I'm not going to tell you the story. I'm only gonna tell you one thing, because it's my special -- it's my special, you know? So I've been trying to go on tour with him for 16, 17 years. And my booking agent would call his manager and be like, "You know, I see that Bob is playing here in Connecticut and he's playing Iceland and Australia and Nevada." And every year: "Can Chan get on that bill? Can Chan get on that bill?" And by the end of it, I'd be like, "Can you book me in the grocery store parking lot across from the venue where he's playing?" Everybody tends to think I'm crazy, which is the biggest problem in my life, and that has always been the most painful part of growing up, and being a young woman and working really hard and being such a fuckin' hard worker.
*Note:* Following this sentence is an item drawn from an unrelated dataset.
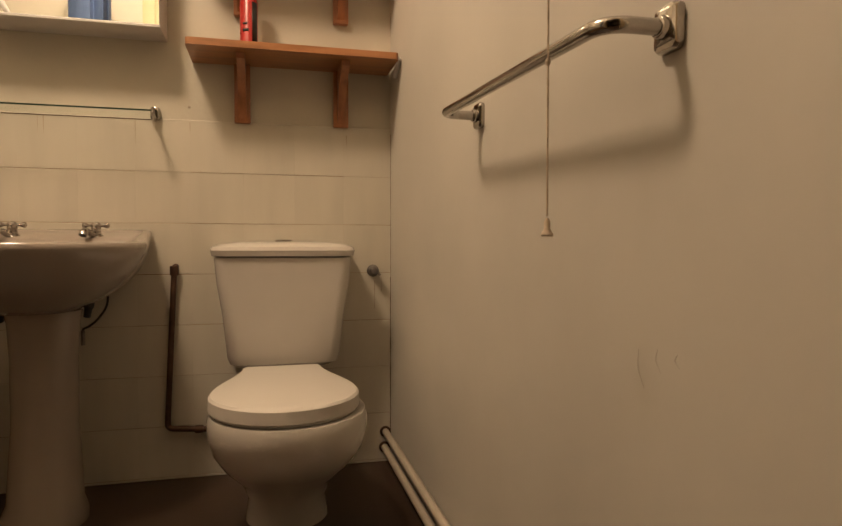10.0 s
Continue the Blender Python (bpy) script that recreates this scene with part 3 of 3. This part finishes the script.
# ---- toilet ----
def toilet():
    t = thing("toilet", (1.595, 1.45, 0), "white close-coupled toilet with the lid down", "toilet")
    cx = 1.603
    def cis(z, w, yf, r=0.035):
        return rounded(cx - w, cx + w, yf, LY - 0.004, z, (r, r, 0.01, 0.01), 8)
    part("cistern", loft([cis(0.350, 0.135, 1.72), cis(0.362, 0.153, 1.70), cis(0.38, 0.160, 1.694), cis(0.50, 0.172, 1.684), cis(0.60, 0.187, 1.676), cis(0.668, 0.193, 1.670)]), CERAMIC, t)
    lid = part("cistern_lid", loft([cis(0.6705, 0.186, 1.672, 0.04), cis(0.673, 0.199, 1.662, 0.045), cis(0.689, 0.2025, 1.657, 0.045), cis(0.699, 0.199, 1.661, 0.045), cis(0.7060, 0.184, 1.674, 0.04), cis(0.7125, 0.145, 1.70, 0.03), cis(0.7165, 0.07, 1.738, 0.02)]), CERAMIC, t)
    btn = lathe([(0.0245, 0), (0.0245, 0.003), (0.021, 0.0045), (0.008, 0.0048)], pose(cx, 1.748, 0.7155), 26)
    part("flush_button", btn, CHROME, lid, "round chrome flush button")
    sx = 1.594
    def pan(w, yf, z, yb=1.655, wb=None):
        wb = wb or w * 0.62
        pts = []
        ym = yf + w * 1.02
        for i in range(33):
            a = math.pi + math.pi * i / 32
            pts.append(Vector((sx + w * math.cos(a), ym + w * 1.02 * math.sin(a), z)))
        for i in range(1, 9):
            u = i / 8
            e = u * u * (3 - 2 * u)
            pts.append(Vector((sx + w + (wb - w) * e, ym + (yb - ym) * u, z)))
        for i in range(8, 0, -1):
            u = i / 8
            e = u * u * (3 - 2 * u)
            pts.append(Vector((sx - w - (wb - w) * e, ym + (yb - ym) * u, z)))
        return pts
    bowl = loft([pan(0.105, 1.42, 0, 1.70), pan(0.103, 1.42, 0.02, 1.70), pan(0.097, 1.40, 0.07, 1.70), pan(0.115, 1.36, 0.12, 1.70), pan(0.152, 1.27, 0.175, 1.70), pan(0.175, 1.212, 0.225, 1.70), pan(0.184, 1.188, 0.270, 1.70), pan(0.185, 1.183, 0.305, 1.70), pan(0.180, 1.188, 0.320, 1.70), pan(0.15, 1.23, 0.322, 1.69)])
    bmesh.ops.translate(bowl, verts=bowl.verts[:], vec=(0.008, 0, 0))
    part("pan", bowl, CERAMIC, t)
    part("seat", loft([pan(0.165, 1.203, 0.3215), pan(0.168, 1.199, 0.323), pan(0.168, 1.199, 0.3265), pan(0.165, 1.203, 0.328)]), SEAT_WHITE, t)
    part("lid", loft([pan(0.170, 1.196, 0.3285), pan(0.1735, 1.190, 0.331), pan(0.1725, 1.191, 0.358), pan(0.168, 1.197, 0.3635), pan(0.155, 1.218, 0.3665), pan(0.10, 1.30, 0.369, 1.64), pan(0.05, 1.38, 0.3697, 1.60)]), SEAT_WHITE, t)
    for dx in (-0.075, 0.075):
        part("hinge", tube([Vector((sx + dx + k, 1.652, 0.345)) for k in (-0.018, -0.01, 0.01, 0.018)], 0.009, 12), SEAT_WHITE, t)
    part("coupling", box((1.50, 1.66, 0.315), (1.70, 1.83, 0.3515), 0.01), CERAMIC, t)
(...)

And nobody knows that about me. Even when I was a little kid, everyone just thought I was crazy. Because I loved making people laugh, so everyone would just be like, "You're crazy."
But anyway, I met him at a big arena in Paris in April, a week later, and I"m not going to tell you the first thing he said. I'm not going to tell you who I was with. And the second thing he said was, "I've got all your calls."
Do you remember the first story I told you about him?
That you were calling, trying to get to play with him.
Right. I wasn't, my booking agent was.
Ha. "I've got all your calls." And then he didn't say anything beyond that?
No, he said something before that, after that and for a while after that.
Oh, OK. You really talked to him. You had a real talk.
Are you crazy? You think I'm gonna shut down around Bob Dylan? Crazy.
Matador Records released "Sun" by Cat Power today.